Copy each line exactly. Drop every picture.

begin RAW DATA

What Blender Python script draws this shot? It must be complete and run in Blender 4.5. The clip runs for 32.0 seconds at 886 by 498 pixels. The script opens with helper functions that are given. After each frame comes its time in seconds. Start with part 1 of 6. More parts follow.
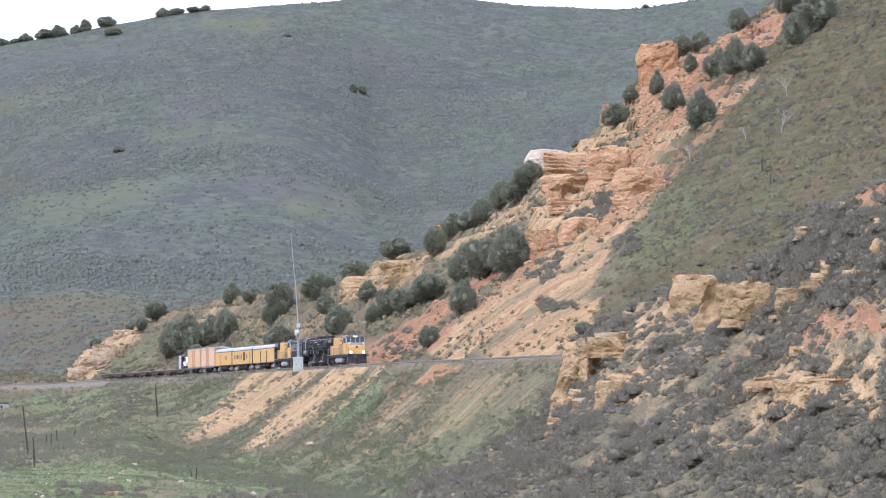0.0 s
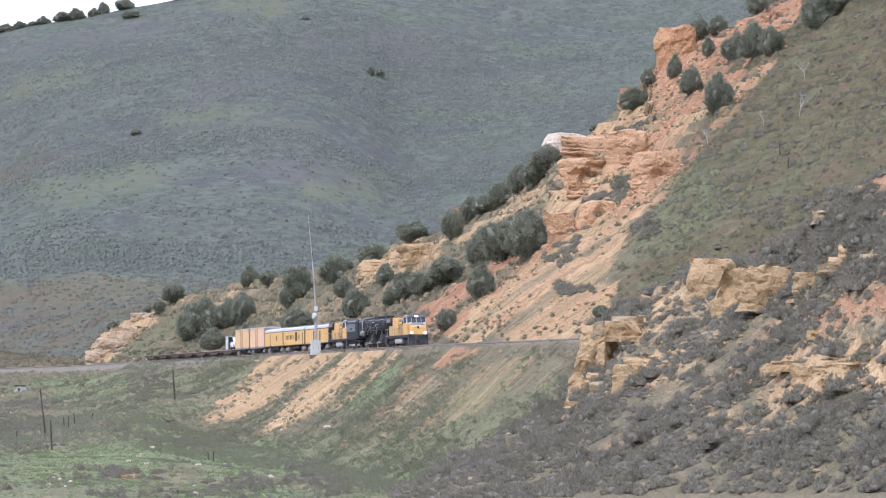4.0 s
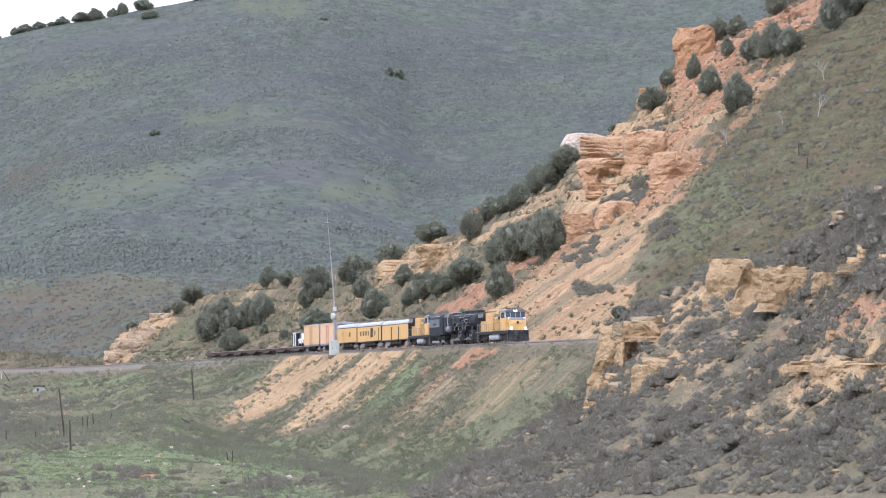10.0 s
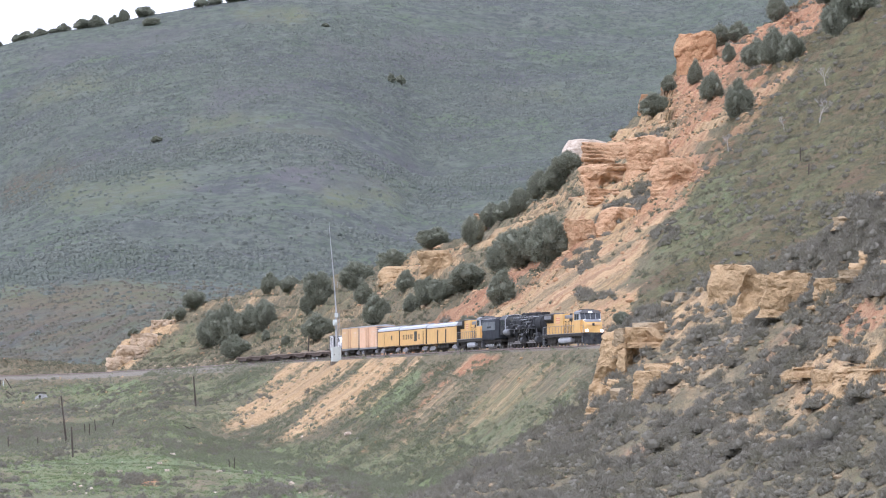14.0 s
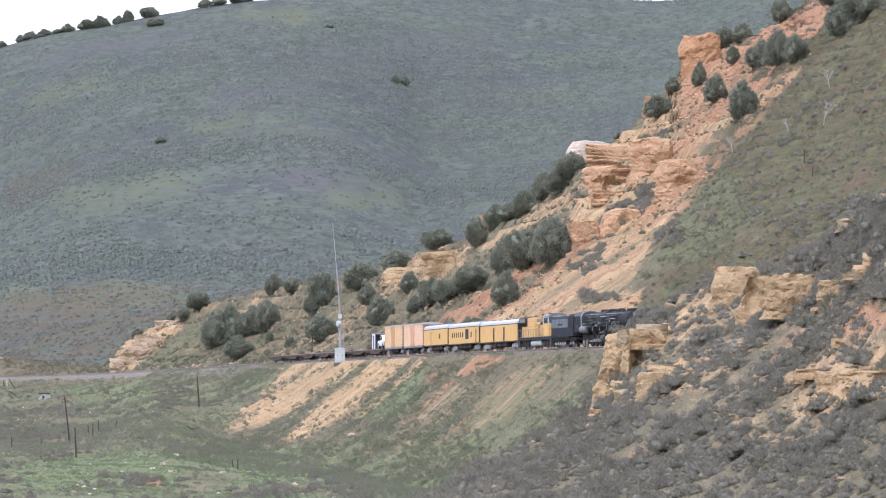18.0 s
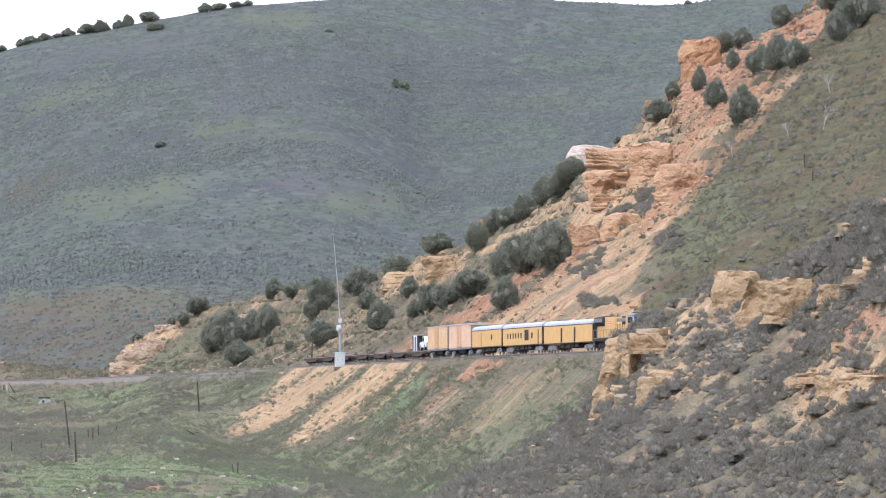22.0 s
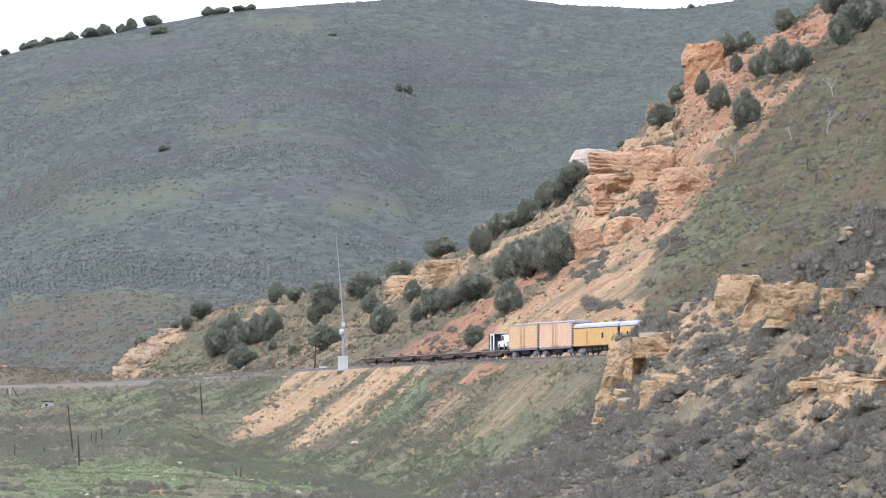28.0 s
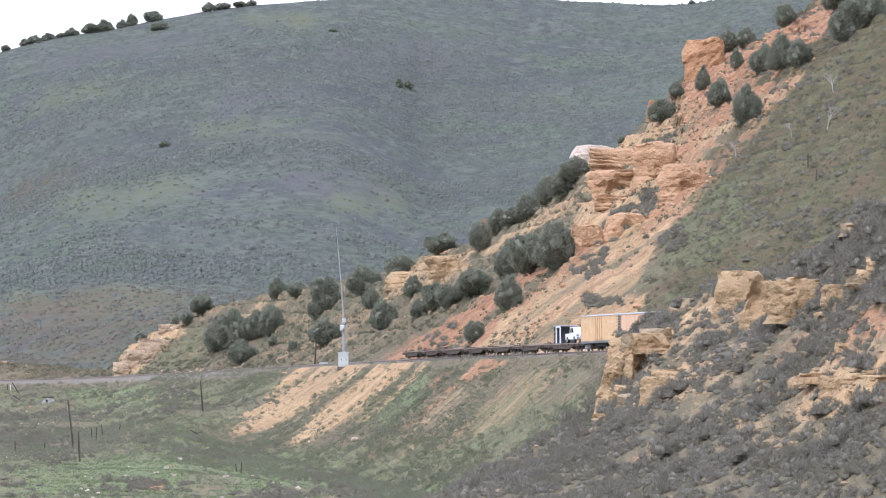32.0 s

end RAW DATA

### SOLUTION FOR THIS EXERCISE
What Blender Python script draws this shot? It must be complete and run in Blender 4.5. The clip runs for 32.0 seconds at 886 by 498 pixels. The script opens with helper functions that are given. After each frame comes its time in seconds. Start with part 1 of 6. More parts follow.
0.0 s
4.0 s
10.0 s
14.0 s
18.0 s
22.0 s
28.0 s
32.0 s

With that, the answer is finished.